To make my positionality and biases as spectator entirely transparent, I approached this film with the desire to understand it’s construction of desire. It would appear then that my approach to, and conclusion of my investigation, were means to the same end. Similar to my intention with my emerging noir project, Devil in the Blue Dress plays with different representations of desire, most prominently, how we negotiate with, and are driven by deviant desires, or by un amor prohibido. In perfect dialogue with our critical class discussions of mapping, the film uses space, specifically racialized space, as a force that can both obstruct and satisfy our desires. The lyrics of the opening Jazz number sing, “Crazy about my west side baby, she lives way across town.” Immediately, we see how race and love become stratified, or structured, by class and space: the African American singer lusts after the west side women, a female subject who is (likely) racially, socially and spatially out of reach.
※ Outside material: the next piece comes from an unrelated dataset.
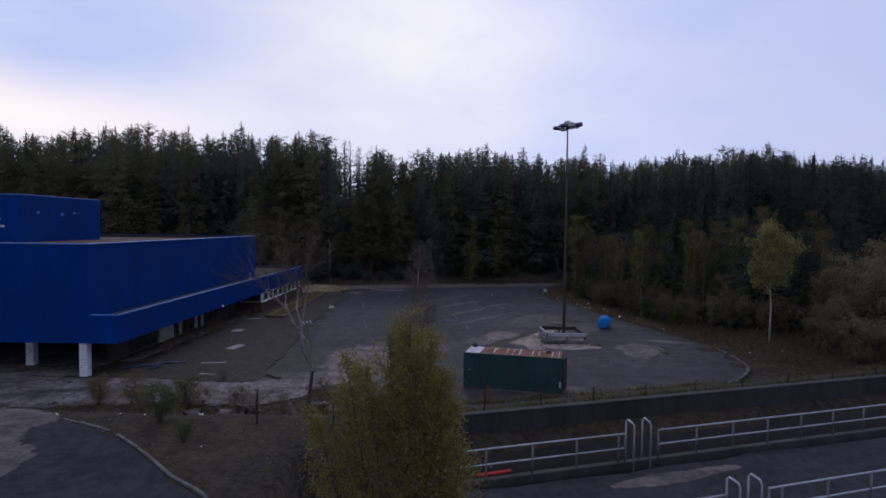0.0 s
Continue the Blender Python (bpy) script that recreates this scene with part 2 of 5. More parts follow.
BRICK = weathered("dark_brick", (0.036, 0.022, 0.019), (0.026, 0.018, 0.017), 1.5, 9, 0.9, dirt=(0.03, 0.027, 0.025), dirt_amount=0.5, bumpy=0.5)
STEEL = weathered("galvanised_steel", (0.31, 0.325, 0.345), (0.23, 0.245, 0.26), 2.0, 20, 0.5, 0.35, 0.5, dirt=(0.20, 0.15, 0.11), dirt_amount=0.35, bumpy=0.1)
RUSTMAST = weathered("rusty_mast", (0.042, 0.028, 0.024), (0.028, 0.020, 0.019), 1.0, 12, 0.7, 0.2, 0.4, dirt=(0.11, 0.055, 0.035), dirt_amount=0.5, stretch=(1, 1, 0.3))
GREEN = weathered("faded_green_paint", (0.005, 0.026, 0.026), (0.009, 0.036, 0.035), 0.7, 9, 0.6, 0, 0.4, dirt=(0.045, 0.030, 0.020), dirt_amount=0.35, stretch=(1, 1, 0.3), bumpy=0.1)
RUST = weathered("rust", (0.19, 0.062, 0.032), (0.09, 0.038, 0.027), 1.4, 10, 0.9, 0.1, 0.2, dirt=(0.30, 0.29, 0.33), dirt_amount=0.6, mottle=0.6, bumpy=0.4)
PALERIB = weathered("peeling_white_paint", (0.42, 0.45, 0.52), (0.30, 0.29, 0.32), 2.2, 12, 0.7, dirt=(0.17, 0.07, 0.042), dirt_amount=0.95, mottle=0.6)
BLUEPLASTIC = weathered("blue_plastic", (0.001, 0.165, 0.46), (0.001, 0.135, 0.40), 0.8, 10, 0.55, 0, 0.2, dirt=(0.015, 0.09, 0.22), dirt_amount=0.4, bumpy=0.05)
BLACK = weathered("black_rubber", (0.018, 0.018, 0.020), (0.026, 0.025, 0.026), 2.0, 15, 0.8)
CASING = weathered("pale_lamp_casing", (0.50, 0.48, 0.45), (0.40, 0.38, 0.36), 3.0, 20, 0.6, 0, 0.4, dirt=(0.09, 0.08, 0.08), dirt_amount=0.5)
LAMPBACK = weathered("weathered_lamp_back", (0.26, 0.25, 0.24), (0.15, 0.145, 0.14), 3.0, 18, 0.6, 0.2, 0.4, dirt=(0.05, 0.045, 0.045), dirt_amount=0.6)
LENS = weathered("dark_lamp_glass", (0.055, 0.030, 0.20), (0.08, 0.045, 0.26), 2.0, 10, 0.2, 0, 0.6, bumpy=0)
BARK = weathered("conifer_bark", (0.040, 0.030, 0.025), (0.055, 0.040, 0.032), 1.0, 10, 0.95, stretch=(1, 1, 0.3), per_object=0.3)
TWIG = weathered("bare_twigs", (0.10, 0.074, 0.058), (0.075, 0.056, 0.045), 1.0, 8, 0.95, per_object=0.2, bumpy=0)
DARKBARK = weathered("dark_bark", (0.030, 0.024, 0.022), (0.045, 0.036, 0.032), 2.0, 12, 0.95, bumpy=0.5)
DIMBIRCH = weathered("dull_birch_bark", (0.17, 0.14, 0.125), (0.10, 0.082, 0.072), 2.5, 14, 0.85, dirt=(0.03, 0.026, 0.024), dirt_amount=0.9, stretch=(1, 1, 3.0), bumpy=0.3)
FORKBARK = weathered("pale_forked_bark", (0.25, 0.21, 0.182), (0.12, 0.10, 0.088), 1.2, 14, 0.85, dirt=(0.035, 0.03, 0.027), dirt_amount=0.9, stretch=(1, 1, 2.0), bumpy=0.3)
BIRCHBARK = weathered("birch_bark", (0.34, 0.29, 0.26), (0.24, 0.20, 0.18), 2.5, 14, 0.8, dirt=(0.03, 0.026, 0.024), dirt_amount=0.9, stretch=(1, 1, 3.0), bumpy=0.3)
NEEDLES = foliage("conifer_needles", (0.077, 0.095, 0.076), (0.098, 0.116, 0.091), 0.22)
# darker copy of the needles, with shade and distance put into the colour
SHADENEEDLES = foliage("shaded_needles", (0.038, 0.052, 0.039), (0.050, 0.066, 0.049), 0.2)
OLIVE = foliage("olive_needles", (0.100, 0.096, 0.060), (0.124, 0.117, 0.070), 0.24)
LIGHTOLIVE = foliage("light_olive_needles", (0.130, 0.124, 0.052), (0.175, 0.162, 0.070), 0.12)
SPRING = foliage("spring_leaves", (0.15, 0.128, 0.034), (0.26, 0.218, 0.066), 0.1)
YELLOWGREEN = foliage("young_birch_leaves", (0.075, 0.079, 0.025), (0.132, 0.126, 0.038), 0.2)
DULLGREEN = foliage("dull_birch_leaves", (0.060, 0.056, 0.026), (0.105, 0.090, 0.042), 0.3)
HAZEL = foliage("brown_buds", (0.052, 0.042, 0.030), (0.086, 0.068, 0.044), 0.15)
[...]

Rawlins’ character is driven by this same longing for space/place/home that is constantly being threatened by a system of power that frames his desires as unattainable, unworthy, even deviant perhaps. Rawlins character effectively stays “on top of the trouble,” and his desire for home proves stronger than the system trying to displace him. The film ends with a panoramic shot of a utopic, familial, African American neighborhood, seamlessly carved into Los Angeles’ urban landscape. For the moment at least, his piece of the American pie is safe.